For monthly deeper cleaning:

  1. Remove drawer contents and pull drawers out if possible
  2. Clean all mirror surfaces with a quality glass cleaner and microfiber cloth
  3. Wipe down hardware with a damp cloth and dry immediately
  4. Check for any mirror edges that may have loosened and address with mirror adhesive before they worsen
  5. Inspect drawer slides and apply a drop of silicone lubricant if they feel sticky

Preventing damage matters more with mirrored furniture than with any other type because repairs are difficult and expensive. Place felt pads under lamps, alarm clocks, and decorative objects sitting on top of mirrored surfaces. The weight and friction from these items can scratch the mirror over time, and once scratched, the damage is permanent.

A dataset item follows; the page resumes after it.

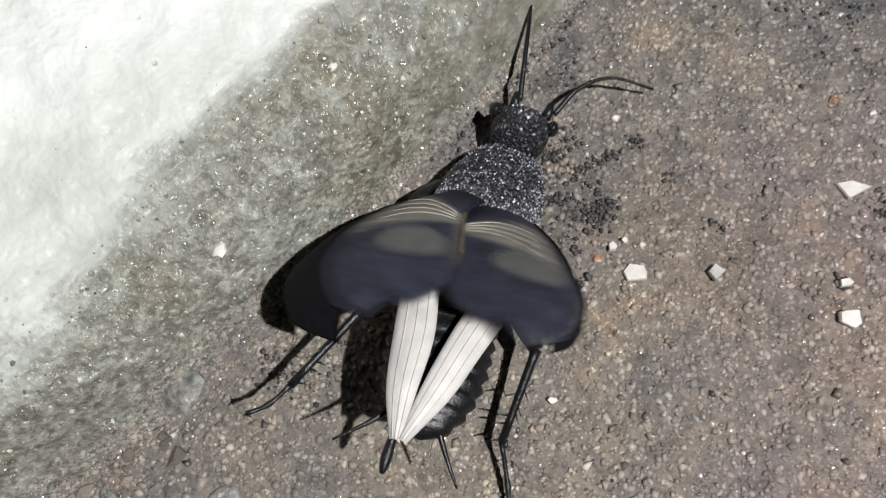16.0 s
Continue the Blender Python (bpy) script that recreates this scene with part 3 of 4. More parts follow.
def build_cricket():
    c = tagged(new("cricket"), "black cricket chirping with raised smoky wings on the sand", "cricket")
    parts = {}
    bm = loft(bmesh.new(), [(-0.03, 0.085, 0.34, 0.25, 0.10, 0.16, 0.75), (-0.03, 0.10, 0.34, 0.314, 0.145, 0.2, 0.75), (-0.03, 0.2, 0.36, 0.308, 0.17, 0.22, 0.75), (-0.02, 0.32, 0.38, 0.298, 0.19, 0.22, 0.75),
                            (-0.01, 0.45, 0.41, 0.262, 0.20, 0.21, 0.76), (0, 0.54, 0.43, 0.222, 0.185, 0.2, 0.78), (0, 0.585, 0.43, 0.195, 0.15, 0.17, 0.8), (0, 0.595, 0.43, 0.14, 0.1, 0.12, 0.8)], 36)
    bmesh.ops.subdivide_edges(bm, edges=bm.edges, cuts=1, use_grid_fill=True)
    for v in bm.verts:
        v.co += 0.012 * noise.noise(v.co * 9) * Vector((0, 0, 1))
    rng = random.Random(5)
    bm.faces.ensure_lookup_table()
    bmesh.ops.recalc_face_normals(bm, faces=bm.faces)
    upper = [f for f in bm.faces if f.normal.z > 0.05 and 0.08 < f.calc_center_median().y < 0.6]
    spots = [(f.verts[0].co.lerp(f.verts[2].co, rng.random()).lerp(f.verts[1].co.lerp(f.verts[3].co, rng.random()), rng.random()), 0.0022 + 0.0045 * rng.random() ** 2) for f in rng.choices(upper, [0.5 + 0.4 * math.exp(-(f.calc_center_median().x / 0.1) ** 2) + 2.0 * math.exp(-((f.calc_center_median().y - 0.1) / 0.035) ** 2) + 2.0 * max(0.0, noise.noise(f.calc_center_median() * 11)) for f in upper], k=5200) if len(f.verts) == 4]
    shield = part("pronotum", bm, M_PRONOTUM, c, "rough punctate black shield flecked with bumps painted as glints")
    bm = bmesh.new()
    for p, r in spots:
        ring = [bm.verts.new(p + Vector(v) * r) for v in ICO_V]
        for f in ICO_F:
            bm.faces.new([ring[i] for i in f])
    tagged(part("glint_granulation", bm, M_GLINTBEAD, shield, "tiny shiny granules, black and painted pale as glints"), kind="stuff")
    bm = loft(bmesh.new(), [(0, 0.50, 0.46, 0.14, 0.13, 0.2, 0.9), (0, 0.58, 0.47, 0.175, 0.16, 0.26, 0.9), (0, 0.66, 0.46, 0.18, 0.15, 0.27, 0.9), (0, 0.73, 0.44, 0.15, 0.12, 0.22, 0.9), (0, 0.775, 0.41, 0.08, 0.07, 0.12, 1.0)], 24)
    bmesh.ops.translate(bm, verts=bm.verts, vec=(0, -0.5, -0.46))
    bmesh.ops.recalc_face_normals(bm, faces=bm.faces)
    # beads gather mid-brow, their pale colour standing in for glints
    brow = [f for f in bm.faces if f.normal.z > 0.3 and len(f.verts) == 4]
    beads = [(f.verts[0].co.lerp(f.verts[2].co, rng.random()).lerp(f.verts[1].co.lerp(f.verts[3].co, rng.random()), rng.random()), 0.004 + 0.008 * rng.random() ** 2)
             for f in rng.choices(brow, [math.exp(-(f.calc_center_median().x / 0.07) ** 2) + 0.1 for f in brow], k=130)]
    head = part("head", bm, M_PRONOTUM, c, "rough black head", (0, 0.5, 0.50))
    parts["head"] = head
    bm = bmesh.new()
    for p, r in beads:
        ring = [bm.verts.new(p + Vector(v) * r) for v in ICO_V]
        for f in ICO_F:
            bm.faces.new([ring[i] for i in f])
    tagged(part("glint_granulation", bm, M_GLINTBEAD, head, "tiny shiny granules painted pale as glints"), kind="stuff")
    for sign in (-1, 1):
        bm = bmesh.new()
        bmesh.ops.create_icosphere(bm, subdivisions=3, radius=0.046, matrix=Matrix.Translation((sign * 0.178, 0.15, 0.07)) @ Matrix.Diagonal((0.8, 1.0, 1.1, 1)))
        part("eye", bm, M_EYE, head, "shiny black bulging eye")
        part("palp", tube(bmesh.new(), [(sign * 0.06, 0.24, -0.21), (sign * 0.09, 0.3, -0.3), (sign * 0.08, 0.32, -0.36)], [0.022, 0.018, 0.02], 7), M_BLACK, head)
        part("antenna_socket", tube(bmesh.new(), [(sign * 0.1 + 0.02, 0.20, 0.08), (sign * 0.105 + 0.02, 0.25, 0.105), (sign * 0.105 + 0.02, 0.29, 0.12)], [0.032, 0.027, 0.02], 8), M_BLACK, head)
    # bright glint between the eyes, put into a pale bead
    bm = bmesh.new()
    bmesh.ops.create_icosphere(bm, subdivisions=2, radius=0.014, matrix=Matrix.Translation((0.02, 0.085, 0.158)))
    part("ocellus_glint", bm, M_SPARK, head, "tiny shiny eye spot painted pale as a glint")
    parts["antenna_l"] = part("antenna", tube(bmesh.new(), bent([(0, 0, 0), (0.11, 0.30, 0.10), (0.24, 0.60, 0.12), (0.37, 0.93, 0.07)], 10),
                                              [0.018 - 0.00035 * k for k in range(31)], 7), M_BLACK, c, "long black antenna", (-0.06, 0.77, 0.57))
    parts["antenna_r"] = part("antenna", tube(bmesh.new(), bent([(0, 0, 0), (0.06, 0.22, 0.02), (0.17, 0.40, -0.05), (0.35, 0.52, -0.22)], 10),
                                              [0.018 - 0.00035 * k for k in range(31)], 7), M_BLACK, c, "long black antenna", (0.16, 0.73, 0.57))
    part("thorax", loft(bmesh.new(), [(-0.03, 0.14, 0.26, 0.22, 0.16, 0.16, 0.9), (-0.03, -0.05, 0.24, 0.27, 0.14, 0.18, 0.9), (-0.03, -0.30, 0.22, 0.25, 0.1, 0.17, 0.9), (-0.03, -0.42, 0.2, 0.2, 0.08, 0.14, 0.9)], 20), M_BLACK, c, "black thorax")
    # abdomen with rings, tail prongs and the folded hind wings
    rings = []
    for k in range(33):
        f = k / 32
        w = 0.25 * (1 - f ** 3.2) ** 0.6 + 0.01 + 0.012 * math.sin(f * 8 * 2 * math.pi)
        rings.append((0, -0.62 * f, -0.06 * f, w, 0.46 * w, 0.6 * w, 0.95))
    ab = part("abdomen", loft(bmesh.new(), rings, 20), M_BLACK, c, "ringed black abdomen", (-0.04, -0.34, 0.20))
    parts["abdomen"] = ab
    for sign, run in ((-1, [(-0.12, -0.46, -0.03), (-0.22, -0.58, -0.05), (-0.38, -0.70, -0.10)]), (1, [(0.05, -0.50, -0.03), (0.13, -0.64, -0.08), (0.22, -0.77, -0.14)])):
        part("cercus", tube(bmesh.new(), bent(run, 6), [0.021 - 0.0013 * k for k in range(13)], 7), M_BLACK, ab, "tapering black tail prong")
    part("tail_tip", tube(bmesh.new(), bent([(-0.08, -0.45, 0.02), (-0.115, -0.64, -0.05), (-0.125, -0.80, -0.1)], 6), [0.026, 0.026, 0.025, 0.024, 0.023, 0.022, 0.022, 0.023, 0.025, 0.027, 0.025, 0.02, 0.01], 8), M_BLACK, ab, "black tail tip")
    for lateral, medial in (([(-0.25, 0.02, 0.098), (-0.23, -0.22, 0.098), (-0.20, -0.48, 0.065), (-0.13, -0.70, 0.013)], [(-0.07, 0.04, 0.143), (-0.04, -0.22, 0.130), (-0.06, -0.48, 0.085), (-0.08, -0.71, 0.019)]),
                            ([(0.09, 0.0, 0.143), (0.02, -0.22, 0.130), (-0.045, -0.46, 0.094), (-0.095, -0.70, 0.019)], [(0.27, -0.04, 0.098), (0.19, -0.24, 0.098), (0.09, -0.48, 0.065), (-0.055, -0.71, 0.013)])):
        hw = parts["hind_wing_" + str(len(parts))] = part("hind_wing", blade(lateral, medial, 0.025, 8, 8), M_HINDWING, ab, "white folded hind wing")
        for k in range(3):
            t = 0.25 + 0.25 * k
            run = [wing_point([Vector(p) for p in lateral], [Vector(p) for p in medial], 0.025, j / 10, t) + Vector((0, 0, 0.003)) for j in range(11)]
            part("vein", tube(bmesh.new(), run, [0.0022] * 11, 5), M_HINDWING, hw)
    # legs
    parts["leg_fl"] = leg(c, "front_leg", [(-0.18, 0.34, 0.28), (-0.43, 0.37, 0.53), (-0.335, 0.64, 0.58)], (0.065, 0.035, 0.022), [(-0.32, 0.76, 0.61), (-0.30, 0.87, 0.64)], 0)
    parts["leg_fr"] = leg(c, "front_leg", [(0.18, 0.36, 0.28), (0.27, 0.44, 0.24), (0.24, 0.60, 0.07)], (0.05, 0.026, 0.02), [(0.23, 0.68, 0.03), (0.22, 0.76, 0.02)], 2)
    # femur made extra thick to fill in the shade left of the shield
    parts["leg_ml"] = leg(c, "middle_leg", [(-0.27, 0.41, 0.25), (-0.44, 0.12, 0.28), (-0.50, 0.05, 0.14)], (0.105, 0.03, 0.02), [(-0.60, 0.08, 0.12), (-0.64, 0.06, 0.12)], 3)
    parts["leg_mr"] = leg(c, "middle_leg", [(0.16, 0.10, 0.22), (0.405, 0.165, 0.27), (0.40, 0.0, 0.06)], (0.085, 0.03, 0.02), [(0.42, -0.07, 0.03), (0.43, -0.12, 0.02)], 3)
    parts["leg_hl"] = leg(c, "hind_leg", [(-0.2, -0.22, 0.2), (-0.64, -0.50, 0.24), (-1.06, -0.74, 0.08)], (0.09, 0.023, 0.015), [(-1.18, -0.79, 0.04), (-1.29, -0.81, 0.035)], 7)
    parts["leg_hr"] = leg(c, "hind_leg", [(0.18, -0.2, 0.2), (0.515, -0.44, 0.25), (0.60, -0.93, 0.11)], (0.08, 0.025, 0.016), [(0.74, -1.10, 0.04), (0.83, -1.235, 0.025)], 8)
    # raised fore wings, the right one over the left
    parts["wing_l"] = tegmen(c, [(-0.345, 0.12, 0.40), (-0.602, -0.111, 0.365), (-0.785, -0.383, 0.31), (-0.86, -0.66, 0.25), (-0.77, -0.92, 0.205), (-0.578, -0.993, 0.19)],
                             [(-0.03, 0.11, 0.45), (-0.16, -0.166, 0.437), (-0.175, -0.402, 0.39), (-0.187, -0.649, 0.34), (-0.281, -0.836, 0.30), (-0.441, -0.98, 0.26)], (-0.2, 0.1, 0.40),
                             "smoky raised fore wing with a pale mirror", (0.25, 0.26), 0.62)
    parts["wing_r"] = tegmen(c, [(0.235, 0.12, 0.40), (0.375, -0.14, 0.36), (0.466, -0.408, 0.308), (0.52, -0.66, 0.255), (0.455, -0.895, 0.21), (0.248, -1.0, 0.19)],
                             [(-0.15, 0.11, 0.47), (-0.165, -0.172, 0.46), (-0.172, -0.407, 0.415), (-0.16, -0.653, 0.365), (-0.071, -0.866, 0.32), (0.106, -0.992, 0.28)], (0.16, 0.1, 0.42),
                             "smoky raised fore wing with a pale mirror", (0.29, 0.25), 0.38)
    return c, parts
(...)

Avoid placing mirrored furniture in direct sunlight paths where intense UV exposure can degrade the mirror backing — the silver or aluminum layer behind the glass — over years of exposure. The degradation appears as dark spots or foggy patches that spread gradually. If your room gets strong direct sun, position the mirrored piece where it reflects indirect light rather than sitting in the beam path.

What Should You Expect to Spend on Quality Mirrored Drawer Furniture?

Price ranges for mirrored furniture with drawers in the 20 to 21-inch size span from under $100 for basic imported pieces to over $1,000 for designer-branded options. Understanding where your money goes helps you find the sweet spot between quality and budget.

Price Tier Range What You Get What You Sacrifice
Budget $75 – $150 Basic mirror on particleboard, plastic runners Durability, edge quality, drawer function
Mid-range $150 – $400 Beveled mirrors, MDF carcass, metal slides Brand prestige, premium hardware
Premium $400 – $800 Solid wood frame, thick beveled mirror, full-extension slides Nothing functionally
Designer $800 – $1,500+ Brand name, unique design details, showroom support Budget friendliness

The mid-range tier from $150 to $400 delivers the strongest value for most homeowners. At this price, you get beveled mirrors thick enough to resist casual impacts, drawer slides that operate smoothly for years, and a carcass constructed from materials that hold screws and hardware firmly. A mirrored 3-drawer chest in this range from a reputable furniture brand typically lasts a decade or more with reasonable care.

Budget pieces under $150 can serve adequately in low-traffic, decorative roles — a guest room nightstand that gets used a few weekends per year, or a hallway accent that holds a lamp and a bowl of keys. For bedside furniture that gets opened and closed daily, or a living room piece that takes regular use, investing in the mid-range pays for itself in longevity and frustration saved from sticky drawers and chipping edges.